Tracy lived in a tiny basement apartment with no windows. It stunk of pee from the two mangy cats she had rescued off the streets of Spanish Harlem. I had to lose that fifteen pounds just to fit into the bathroom. The kitchen only had a microwave, mini-bar fridge and a coffee maker. Ok. Dinner parties were definitely out. I also found out that her boyfriend from South Carolina would be moving up and in next month.
The no-windows-lack-of-light-and-air thing started to really get to me. I would fall asleep at night in the bed that Tracy and I shared with a duvet of cat hair, but would wake up filled with anxiety and panic not knowing how much time had passed, what time it was, whether it was day or night. I felt like I was being suffocated by the darkness. I developed a Jedi mind trick to help me. I would imagine gusts of nourishing outside air flowing through the cracks in the brick walls, under the door and in-between the hinges, slowly drifting through room after room until it would get to my nose and mouth. God, I was a long way from my two bedroom apartment in Toronto for $400.00 a month—Canadian. But I still didn’t want to go back.
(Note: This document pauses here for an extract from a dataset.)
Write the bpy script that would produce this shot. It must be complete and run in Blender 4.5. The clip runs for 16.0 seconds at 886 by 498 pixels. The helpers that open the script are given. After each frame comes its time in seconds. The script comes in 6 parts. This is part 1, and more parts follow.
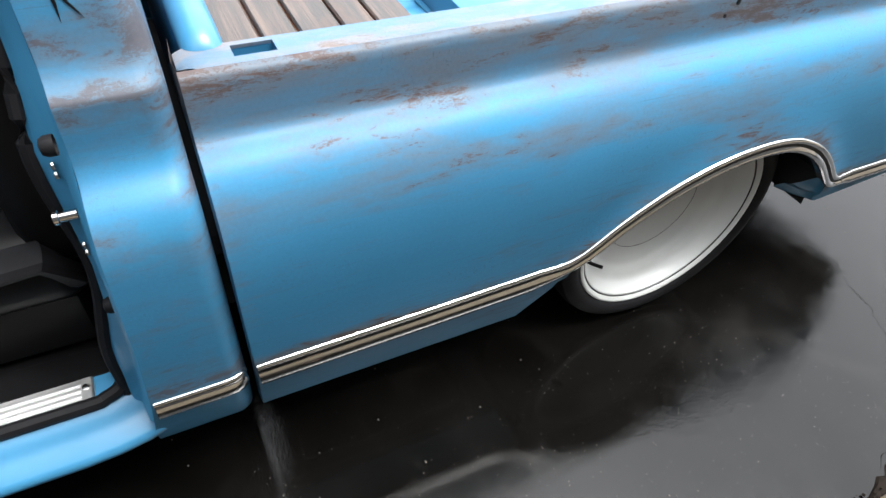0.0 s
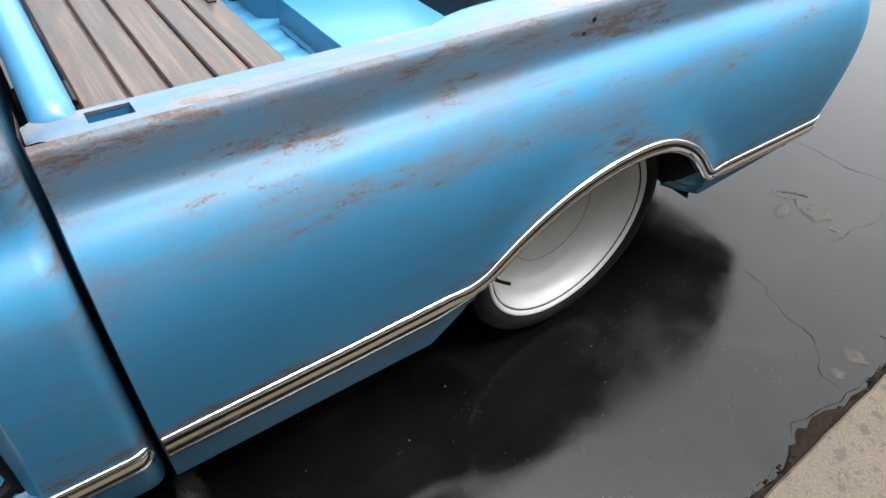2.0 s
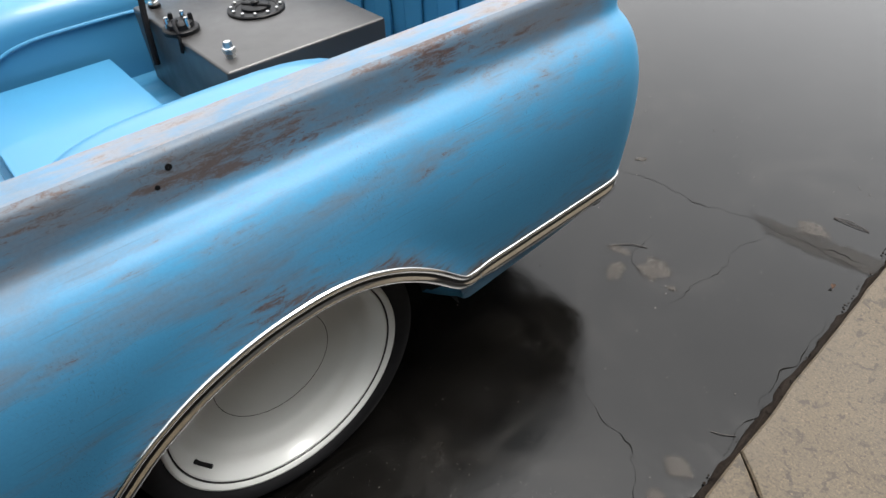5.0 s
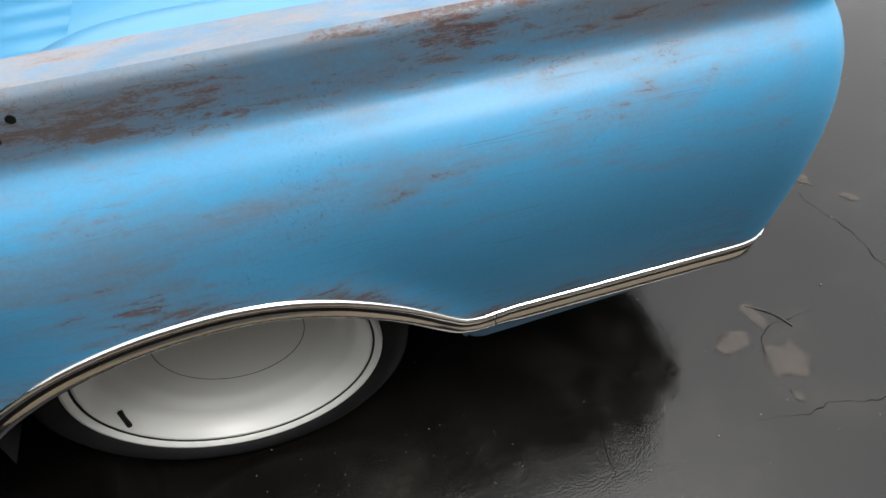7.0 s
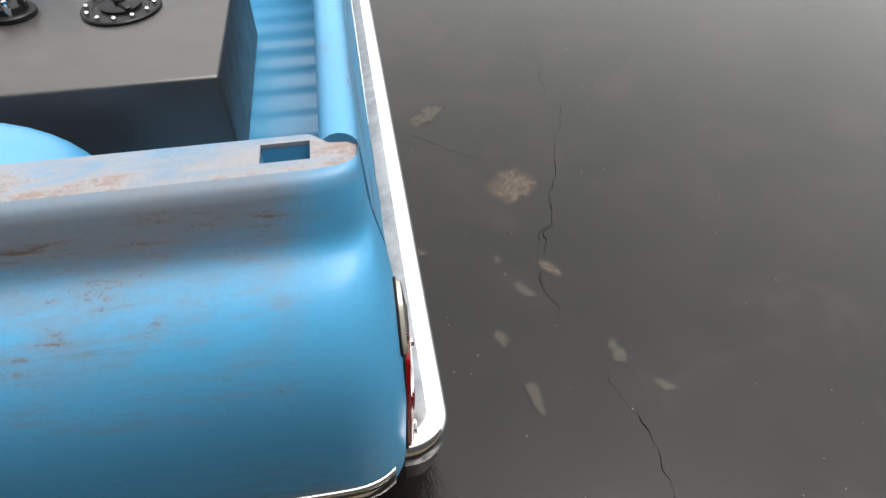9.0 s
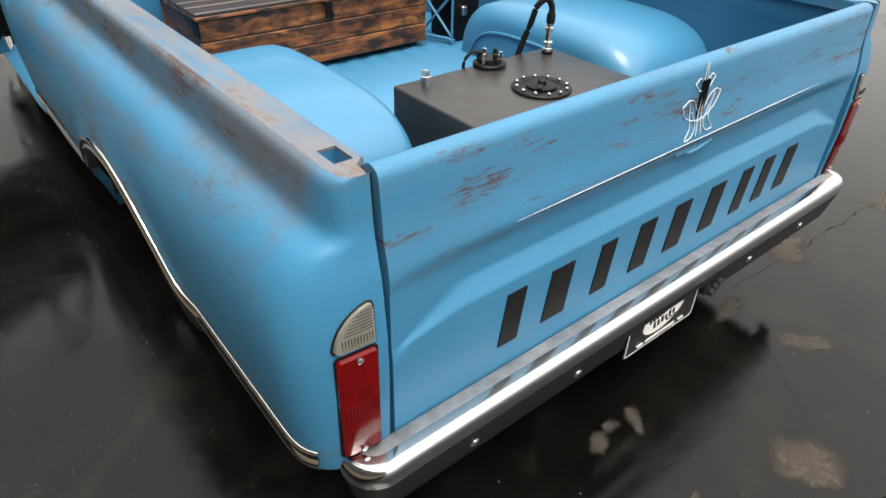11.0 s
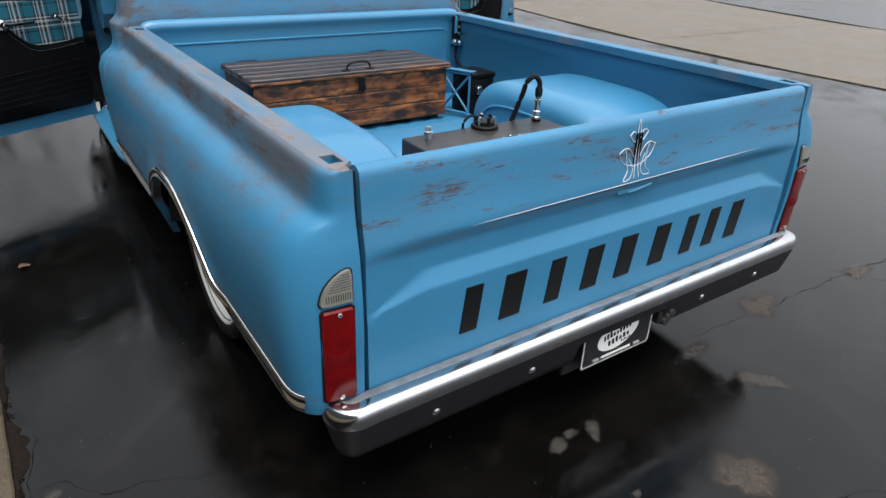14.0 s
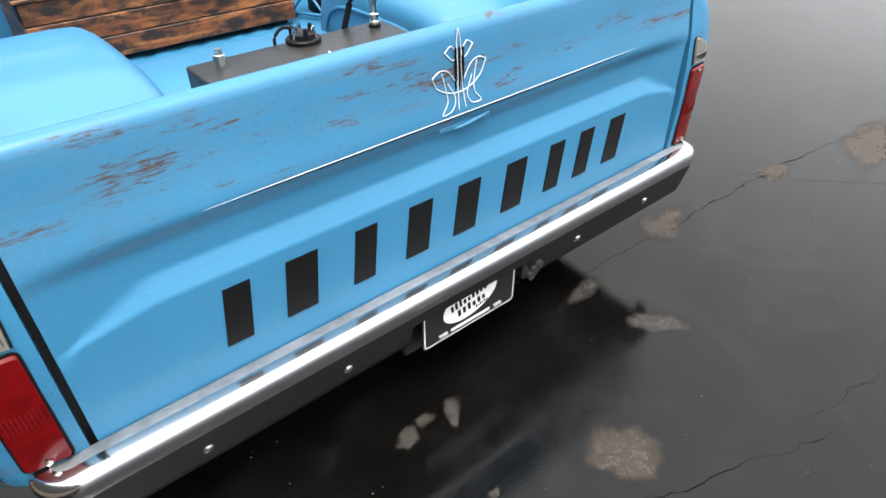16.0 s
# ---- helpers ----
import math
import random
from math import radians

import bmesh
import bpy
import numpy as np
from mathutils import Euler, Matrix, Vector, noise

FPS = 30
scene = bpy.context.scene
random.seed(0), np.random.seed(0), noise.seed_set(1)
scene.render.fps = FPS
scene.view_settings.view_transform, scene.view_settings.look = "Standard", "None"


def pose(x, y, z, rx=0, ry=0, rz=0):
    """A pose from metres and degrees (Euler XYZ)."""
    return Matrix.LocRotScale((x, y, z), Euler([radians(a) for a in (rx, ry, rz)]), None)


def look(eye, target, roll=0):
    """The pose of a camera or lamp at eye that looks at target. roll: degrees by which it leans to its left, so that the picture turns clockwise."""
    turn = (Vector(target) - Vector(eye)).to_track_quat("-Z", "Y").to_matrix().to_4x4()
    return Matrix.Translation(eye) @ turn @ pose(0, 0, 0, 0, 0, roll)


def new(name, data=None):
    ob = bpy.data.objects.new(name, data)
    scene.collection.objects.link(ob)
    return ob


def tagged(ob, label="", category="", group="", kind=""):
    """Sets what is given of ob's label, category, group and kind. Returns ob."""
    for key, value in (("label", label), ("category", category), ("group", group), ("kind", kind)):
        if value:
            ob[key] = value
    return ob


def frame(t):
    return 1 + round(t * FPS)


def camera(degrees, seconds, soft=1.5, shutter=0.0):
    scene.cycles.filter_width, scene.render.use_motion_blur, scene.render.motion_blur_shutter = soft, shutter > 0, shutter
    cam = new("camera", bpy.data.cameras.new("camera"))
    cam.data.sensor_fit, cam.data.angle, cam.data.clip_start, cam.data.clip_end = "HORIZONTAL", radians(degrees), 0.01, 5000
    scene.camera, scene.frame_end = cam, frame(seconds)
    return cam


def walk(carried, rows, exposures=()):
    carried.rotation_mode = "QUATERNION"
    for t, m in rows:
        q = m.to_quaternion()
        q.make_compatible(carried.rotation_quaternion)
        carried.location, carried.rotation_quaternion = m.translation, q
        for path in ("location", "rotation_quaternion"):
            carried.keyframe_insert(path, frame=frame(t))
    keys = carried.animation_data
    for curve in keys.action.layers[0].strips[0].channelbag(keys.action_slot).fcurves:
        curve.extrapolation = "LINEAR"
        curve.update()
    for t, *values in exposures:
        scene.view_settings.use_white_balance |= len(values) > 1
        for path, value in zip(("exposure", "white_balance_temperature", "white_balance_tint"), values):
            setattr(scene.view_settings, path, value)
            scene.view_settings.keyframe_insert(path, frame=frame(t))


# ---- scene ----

Tracy’s boyfriend showed up. I was moved from the bed to the couch. The boyfriend and I got along… not so well. Both vulnerable and NYC green, we competed for Tracy’s attention. I kept finishing in a solid second place. I drank a lot during this period.
Every morning preceded another late night at the bars hoping to down enough to pass out. One Tuesday morning, I was, as usual, harshly woken up to a huge fluorescent ceiling light switched on above me and the TV screaming in front of me. The sofa was the only place to sit other than on the bed, so I squished myself into the corner so they could drink their coffee and continue to talk to each other at full volume. I squinted at them while fantasizing about their murder. My hair kept tickling the back of my neck. I kept brushing it away but it kept bothering me. EVERYTHING WAS BOTHERING ME!! Bleary eyed and half conscious, I went to give the back of my neck a good scratch when my hand met with a big crawling blob. I screamed and whipped it off my neck and across the room. A cockroach. No, not a cockroach, but the largest, meanest, scariest cockroach I had ever seen in my life. It smirked at me in mid-air. I couldn’t take it anymore. Tracy tried to comfort me while the boyfriend looked at me with a “serves you right” kind of look. Like it was my fault I moved to New York.
But maybe the flying roach was just the kick in the ass I needed – maybe it was time for me to fly. As delusional as I was—trying to find a nice apartment in the West Village for five hundred dollars and getting up at open mics saying “What’s up with orange toques eh? Why aren’t there garburators in washrooms?”—I slowly found my way. I found a reasonable apartment share (and then another, and then another, and then another), I found a place in the comedy scene and others of my kind. I even had a friendly drink with the boyfriend (but just one). So if “leap and a net will appear” means leap off the couch when you find a roach crawling on you and decide its time to get your shit together, then yes, I agree, the universe is magic. Then again, if it was that easy, if a net appeared every time we leapt –– well…there would be no comedy.